■ Information given ■

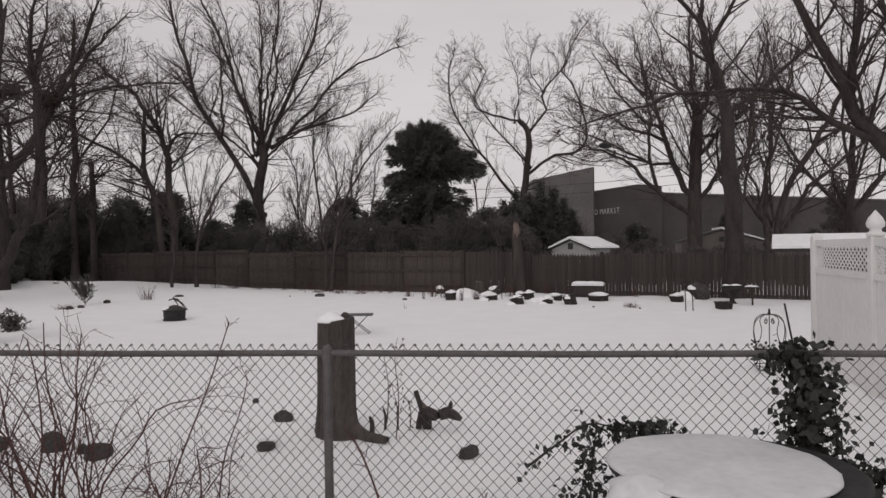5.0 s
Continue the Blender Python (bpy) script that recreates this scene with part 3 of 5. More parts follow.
def evergreen(name, label, at, height, radius, seed, lumps=26, count=5200, blunt=0.5, leaf=0.32, mat=None, category="tree", low=0.04, ragged=0.2, puffy=1.0):
    """A trunk with whorls of drooping boughs, each hung with sprays; uneven outline with gaps."""
    rng = np.random.default_rng(seed)
    tree = thing(name, label, category, at=(at[0], at[1], at[2] if len(at) > 2 else 0.0))
    part("trunk", Geo().tube([(0, 0, -0.2), (0.02 * height, 0, height * 0.5), (0, 0, height * 0.97)], [0.035 * height, 0.022 * height, 0.004 * height], 7), BARK, tree)
    h = low + (0.97 - low) * ((np.arange(lumps) + rng.random(lumps)) / lumps) ** 0.9
    reach = radius * np.clip((1 - h) ** blunt * (0.55 + 0.6 * np.minimum(h * 5, 1)), 0.12, 1.1) * rng.uniform(0.92 - ragged, 0.92 + ragged, lumps)
    a = rng.normal(size=lumps) * 0.3 + np.arange(lumps) * 2.4
    p = []
    for u in np.linspace(0, 1, 6):
        z = h * height + reach * (0.35 * u - 0.42 * u * u)
        p.append(np.stack([np.cos(a) * reach * u, np.sin(a) * reach * u, z], -1))
    p = np.stack(p, 1)
    boughs = Geo().add(*tubes(p, 0.006 * height * (1 - 0.85 * np.linspace(0, 1, 6))[None] * np.ones((lumps, 1)), 4))
    part("limb_mass", boughs, BARK, tree, kind="stuff")
    own = rng.choice(lumps, count, p=reach / reach.sum())
    u = rng.random(count) ** 0.6
    s = u * 5
    i = np.clip(s.astype(int), 0, 4)
    f = (s - i)[:, None]
    on = p[own, i] * (1 - f) + p[own, i + 1] * f
    puff = rng.normal(size=(count, 3)) * puffy * (0.07 * radius * (1.3 - 0.5 * u) + 0.016 * height)[:, None] * np.array([1, 1, 0.75])
    out = p[own, 5] - p[own, 0]
    way = out / (np.linalg.norm(out, axis=1, keepdims=True) + 1e-9) + rng.normal(size=(count, 3)) * 0.7 + np.array([0, 0, 0.1])
    part("crown", Geo().add(*leaves(rng, on + puff, way, leaf, leaf * 0.5, 0.25, True)), mat or NEEDLES, tree, kind="stuff")
    return tree


def big_spruce(label, at, seed):
    """A broad-headed conifer: whorls of boughs that follow a stepped outline, hung with drooping sprays, thin below the head."""
    rng = np.random.default_rng(seed)
    tree = thing("spruce", label, "tree", at=(at[0], at[1], 0.0))
    part("trunk", Geo().tube([(0, 0, -0.2), (0.1, 0, 5.0), (0, 0, 9.3)], [0.3, 0.2, 0.03], 8), BARK, tree)
    n = 210
    h = 1.2 + 7.95 * ((np.arange(n) + rng.random(n)) / n) ** 0.85
    reach = np.interp(h, [1.2, 3.5, 4.9, 5.6, 6.2, 7.0, 7.7, 8.3, 8.9, 9.25, 9.5], [3.1, 2.9, 2.6, 2.2, 2.15, 2.2, 2.1, 1.6, 0.95, 0.55, 0.3]) * rng.uniform(0.62, 1.16, n)
    a = np.arange(n) * 2.39996 + rng.normal(size=n) * 0.25
    for k, (height, out, turn) in enumerate([(6.9, 3.6, -0.1), (7.1, 3.2, 0.22), (6.7, 3.4, -0.3), (7.4, 2.9, 0.02), (6.6, 3.0, 0.3), (7.3, 3.1, -0.22), (6.85, 3.7, 0.08), (7.5, 2.6, 0.15), (6.1, 2.5, 3.3), (5.7, 2.4, 2.9), (6.4, 2.6, 3.0)]):
        h[k * 5 + 90], reach[k * 5 + 90], a[k * 5 + 90] = height, out, turn
    p = np.stack([np.stack([np.cos(a) * reach * u, np.sin(a) * reach * u, h + reach * (np.interp(h, [6.5, 9.0], [0.22, 0.3]) * u + np.interp(h, [6.5, 9.0], [-0.3, 0.12]) * u * u)], -1) for u in np.linspace(0, 1, 6)], 1)
    part("limb_mass", Geo().add(*tubes(p, 0.045 * (1 - 0.85 * np.linspace(0, 1, 6))[None] * np.ones((n, 1)), 4)), BARK, tree, kind="stuff")
    weight = reach * np.where((h > 4.5) & (h < 6.3), 0.42, 1.0)
    count = 76000
    own = rng.choice(n, count, p=weight / weight.sum())
    u = rng.random(count) ** 0.55
    s = u * 5
    i = np.clip(s.astype(int), 0, 4)
    f = (s - i)[:, None]
    on = p[own, i] * (1 - f) + p[own, i + 1] * f
    on = on + rng.normal(size=(count, 3)) * (0.055 + 0.13 * (1 - u))[:, None] * np.array([1, 1, 0.9])
    on[:, 2] -= 0.34 * rng.random(count) ** 2 * np.minimum(reach[own] / 2, 1) * np.where(reach[own] > 2.5, 1.7, 1.0)
    out = p[own, 5] - p[own, 0]
    way = out / (np.linalg.norm(out, axis=1, keepdims=True) + 1e-9) + rng.normal(size=(count, 3)) * 0.55 + np.stack([0 * u, 0 * u, np.where(h[own] > 7.6, 0.5, -0.35)], -1)
    part("crown", Geo().add(*leaves(rng, on, way, 0.28, 0.08, 0.25, True)), NEEDLES, tree, kind="stuff")
    tip = np.repeat(np.arange(n), 60)
    w = rng.random(len(tip)) ** 0.7
    end = p[tip, 4] * (1 - w[:, None]) + p[tip, 5] * w[:, None]
    ahead = p[tip, 5] - p[tip, 3]
    ahead = ahead / (np.linalg.norm(ahead, axis=1, keepdims=True) + 1e-9) + rng.normal(size=ahead.shape) * 0.45 + np.stack([0 * w, 0 * w, np.where(h[tip] > 8.2, 0.9, np.where(h[tip] > 7.2, 0.25, -0.3))], -1)
    part("needle_fringe", Geo().add(*leaves(rng, end + rng.normal(size=end.shape) * 0.035, ahead, 0.42, 0.06, 0.3, True)), NEEDLES, tree, kind="stuff")
    m = 9000
    z = rng.uniform(1.0, 9.0, m)
    t, w = rng.random(m) * 2 * math.pi, np.interp(z, [1.0, 4.5, 5.2, 6.2, 6.8, 8.4, 9.0], [2.0, 1.5, 0.35, 0.5, 1.5, 1.1, 0.4]) * rng.random(m) ** 0.5
    core = np.stack([np.cos(t) * w, np.sin(t) * w, z], -1)
    part("inner_crown", Geo().add(*leaves(rng, core, rng.normal(size=(m, 3)), 0.36, 0.2, 0.1, True)), NEEDLES, tree, kind="stuff")
    return tree


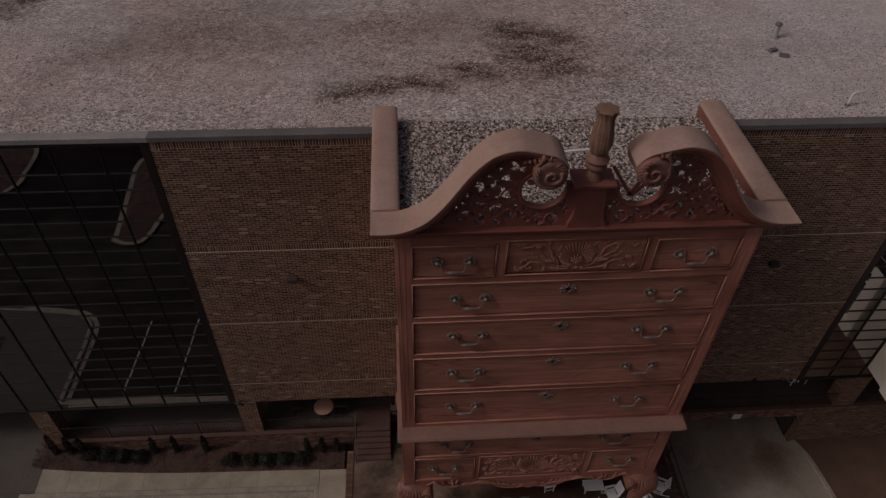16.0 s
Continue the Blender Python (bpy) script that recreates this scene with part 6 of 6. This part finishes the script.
# ---- skybridge, roof fittings, far car park ----
def skybridge():
    """Covered bridge: a plain end panel at the glass wing, then a projecting band of framed windows under a cornice."""
    t = thing("skybridge", pose(18.6, WALL_Y - 0.05, 5.62), "cream-walled skybridge joining the glass wing", "skybridge")
    L, H = 32.0, 5.15
    part("end_panel", B(0, 0.3, -2.1, 0, 0.0, H, 0.015), M_CREAM, t)
    part("inner_wall", B(0.06, 0.3, -L, -2.103, 0.0, H), M_CREAM, t)
    part("lower_wall", B(-0.42, 0.057, -L, -1.6, 0.3, 0.95, 0.03), M_CREAM, t)
    part("sill", B(-0.47, 0.057, -L, -1.57, 0.952, 1.03, 0.015), M_CREAM, t)
    part("cornice", B(-0.46, 0.057, -L, -1.57, 4.35, 4.95, 0.03), M_CREAM, t)
    part("flashing", B(-0.5, 0.057, -L, -1.55, 4.953, 5.01, 0.01), M_MULLION, t, "dark metal flashing")
    part("flashing", B(-0.06, 0.36, -L, 0, H + 0.003, H + 0.06, 0.01), M_MULLION, t, "dark metal flashing")
    part("roof", B(0.363, 9.0, -L, 0, H - 0.15, H + 0.02, 0.02), M_CREAM, t, "cream roof membrane")
    part("floor_slab", B(0.303, 8.8, -L, 0, -0.25, -0.003), M_SOFFIT, t, "dark underside")
    part("far_wall", B(8.5, 8.8, -L, 0, 0, H - 0.153), M_CREAM, t)
    for k in range(6):
        y = -1.6 - 5.1 * k
        part("pilaster", B(-0.42, 0.057, y - 0.8, y, 1.032, 4.348, 0.02), M_CREAM, t)
        w = part("window", B(-0.2, -0.16, y - 5.098, y - 0.803, 1.032, 4.348), M_GLASS, t, "dark reflective window band")
        part("window_bar", B(-0.25, -0.203, y - 5.098, y - 0.803, 3.5, 3.58), M_WHITE, w)
    part("support_column", B(2.6, 3.6, -26.6, -25.6, -7.9, -0.253), M_CREAM, t)


skybridge()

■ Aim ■
Go through the data and gather every line that holds "with".

■ Final result ■
Continue the Blender Python (bpy) script that recreates this scene with part 3 of 5. More parts follow.
    """A trunk with whorls of drooping boughs, each hung with sprays; uneven outline with gaps."""
    """A broad-headed conifer: whorls of boughs that follow a stepped outline, hung with drooping sprays, thin below the head."""
Continue the Blender Python (bpy) script that recreates this scene with part 6 of 6. This part finishes the script.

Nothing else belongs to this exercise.